Agency law bears no mention anywhere in the Constitution.  It is sheer despotism.  In an enumeration of diabolic shams pulled on the American people, it might very well be the ultimate legislative sham.

  • In almost each of the above, we see rampant judicial despotism.

While it is true that the court holds the power to oversee matters of "equity," and so they veritably hold a limited power of judicial review in questionable or vague cases, 20th-century "case law" comprises a vast list of instances when the court went against the clear meaning of the text, so as to make so-called "judicial law" to accommodate its own anti-constitutional, anti-American preferences. 

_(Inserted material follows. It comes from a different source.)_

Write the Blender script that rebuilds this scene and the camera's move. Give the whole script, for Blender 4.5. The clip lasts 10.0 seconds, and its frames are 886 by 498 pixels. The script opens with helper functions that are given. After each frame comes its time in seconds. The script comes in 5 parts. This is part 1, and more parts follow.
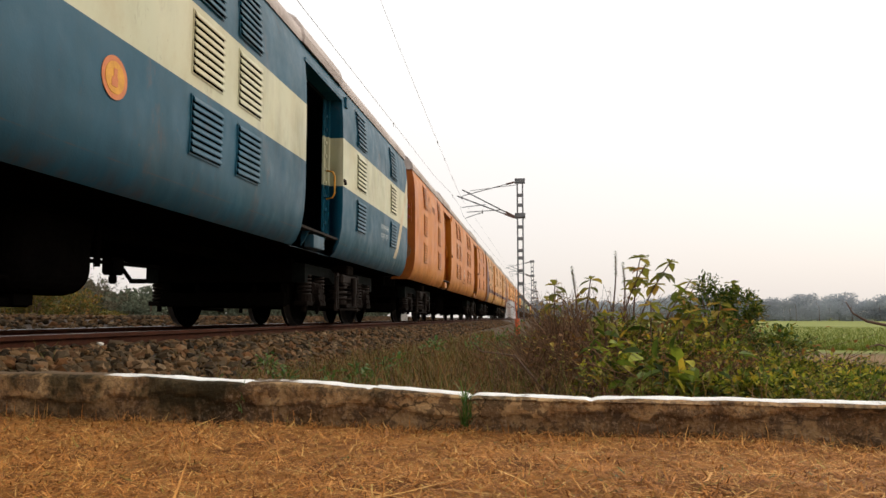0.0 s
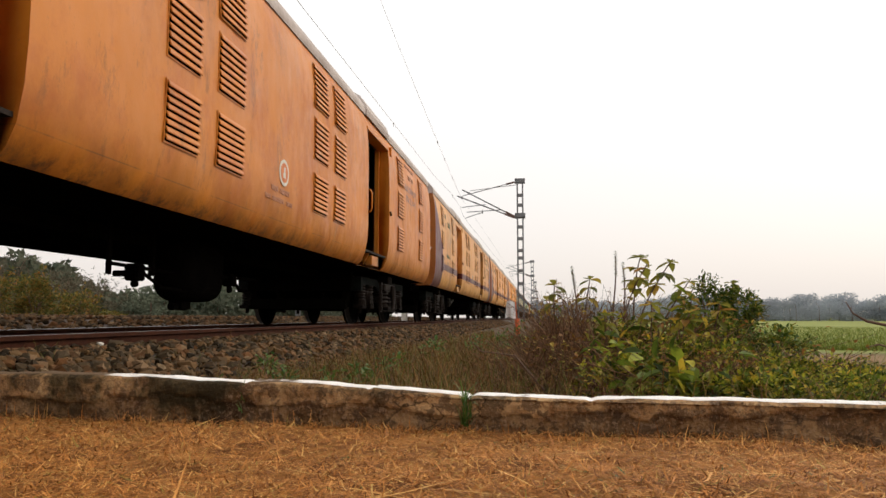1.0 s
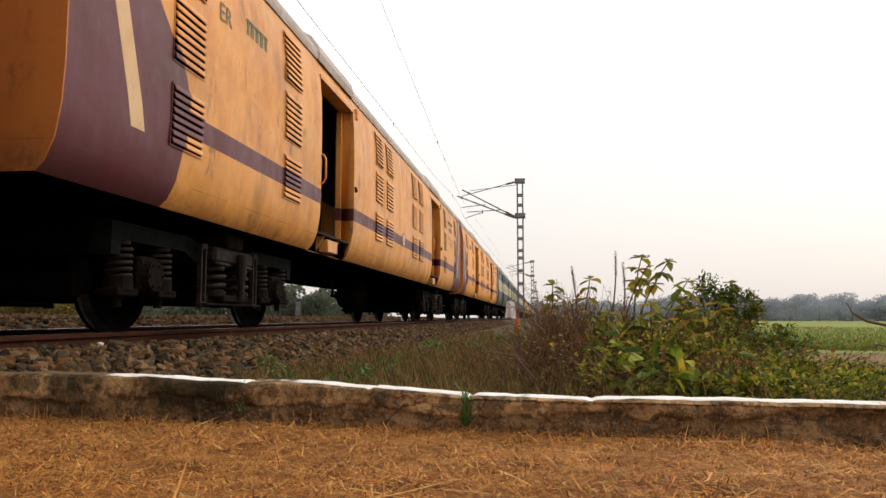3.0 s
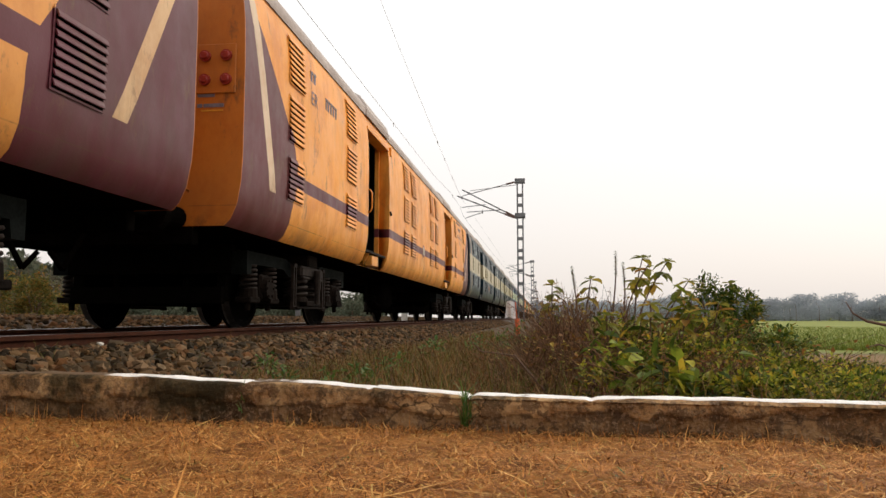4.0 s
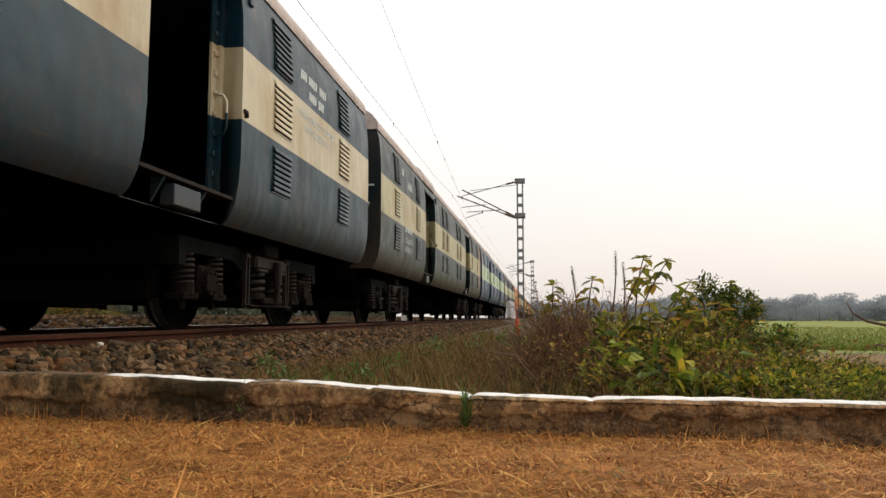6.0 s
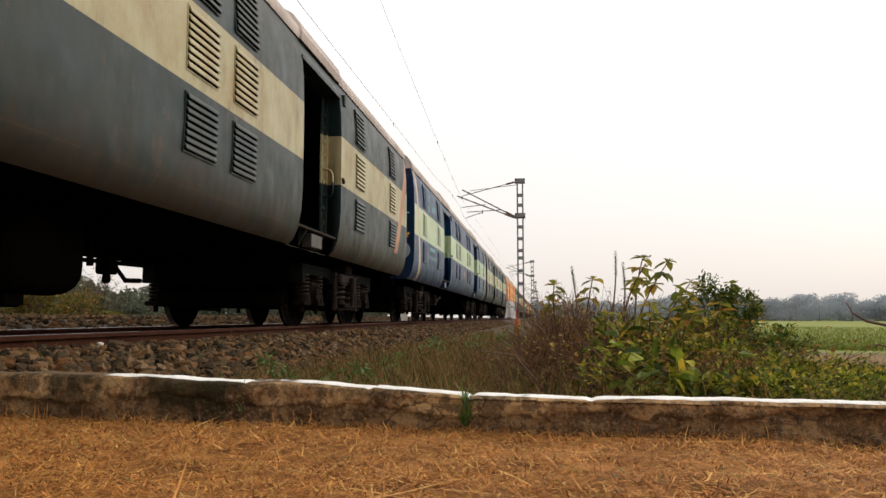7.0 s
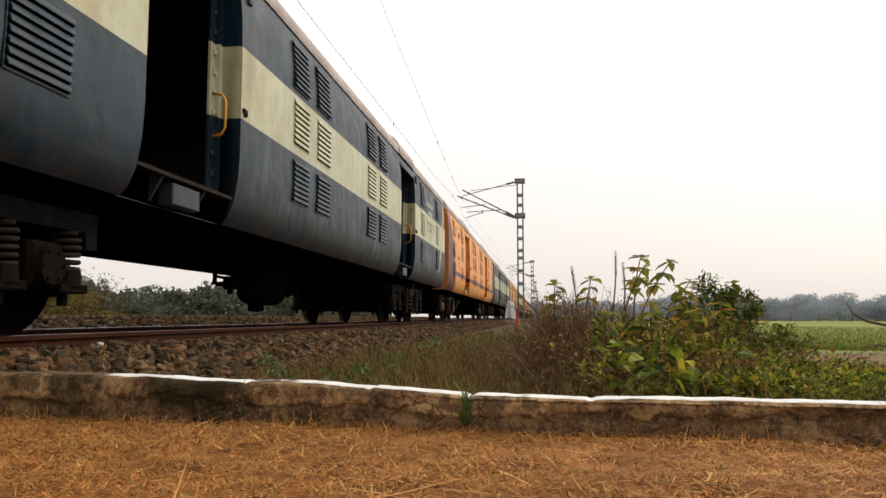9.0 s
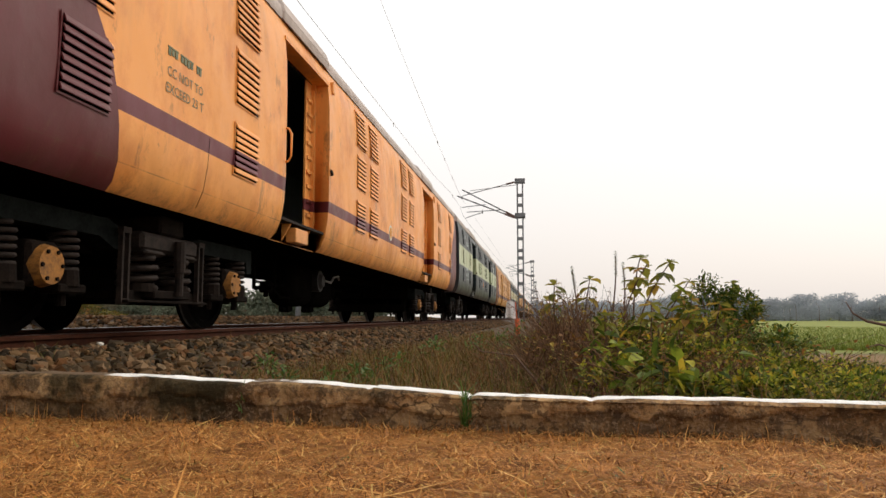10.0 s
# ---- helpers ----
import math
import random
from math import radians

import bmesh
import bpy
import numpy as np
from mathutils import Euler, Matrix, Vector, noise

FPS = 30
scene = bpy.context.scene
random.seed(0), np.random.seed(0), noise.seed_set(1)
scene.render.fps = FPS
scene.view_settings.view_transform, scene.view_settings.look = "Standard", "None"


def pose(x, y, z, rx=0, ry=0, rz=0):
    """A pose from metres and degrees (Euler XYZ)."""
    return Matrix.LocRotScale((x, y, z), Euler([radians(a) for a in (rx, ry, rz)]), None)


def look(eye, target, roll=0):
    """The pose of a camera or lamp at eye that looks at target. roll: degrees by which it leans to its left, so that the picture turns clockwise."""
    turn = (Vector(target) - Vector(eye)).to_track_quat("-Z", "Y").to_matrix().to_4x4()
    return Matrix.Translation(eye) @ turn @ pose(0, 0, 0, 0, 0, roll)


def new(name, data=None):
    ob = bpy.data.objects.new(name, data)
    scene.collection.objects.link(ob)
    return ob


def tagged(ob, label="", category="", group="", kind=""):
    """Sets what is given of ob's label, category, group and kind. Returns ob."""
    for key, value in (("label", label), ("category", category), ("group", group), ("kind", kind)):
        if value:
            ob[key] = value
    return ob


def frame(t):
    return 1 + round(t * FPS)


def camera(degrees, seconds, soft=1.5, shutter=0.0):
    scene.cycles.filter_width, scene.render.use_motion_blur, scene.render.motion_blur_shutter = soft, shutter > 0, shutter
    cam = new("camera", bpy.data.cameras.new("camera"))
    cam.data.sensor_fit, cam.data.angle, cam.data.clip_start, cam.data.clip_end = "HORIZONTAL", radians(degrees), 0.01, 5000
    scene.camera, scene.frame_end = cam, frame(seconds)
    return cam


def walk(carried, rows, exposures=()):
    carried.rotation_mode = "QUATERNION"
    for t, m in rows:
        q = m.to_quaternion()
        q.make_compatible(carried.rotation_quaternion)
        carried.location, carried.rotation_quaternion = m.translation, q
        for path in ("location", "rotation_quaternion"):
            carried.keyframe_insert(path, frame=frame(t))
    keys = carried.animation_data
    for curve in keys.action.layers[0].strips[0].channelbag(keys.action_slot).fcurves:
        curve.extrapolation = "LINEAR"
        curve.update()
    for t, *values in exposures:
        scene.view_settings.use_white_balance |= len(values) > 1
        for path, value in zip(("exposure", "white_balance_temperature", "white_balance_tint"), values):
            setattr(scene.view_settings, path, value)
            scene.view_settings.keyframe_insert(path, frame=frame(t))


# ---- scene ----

So, you make the call: was the colonial list of infractions (i.e., a couple of tariffs and a little impressment) against George III more severe than our current one?  If you hold so, please reread my list.  If you hold that it was not -- but simultaneously that our current system of failed federalism should not be significantly reconsidered -- then are you suggesting that the American Revolution was a whimsical sham or a failure of statesmanship?  That is, were the Revolutionaries being "too touchy" or "hypersensitive"?  Should the colonials have compromised or capitulated to Great Britain in the unmanly fashion of Pennsylvania's delegate Joseph Galloway?  Because that is the proposition for which such a thought stands.

What is the takeaway principle of the Declaration of Independence?  After answering my query above, one way or the other, how should an American patriot regard our own Declaration?  What is to be done with our republic: are its modern principles "past" the central ideas of the Declaration?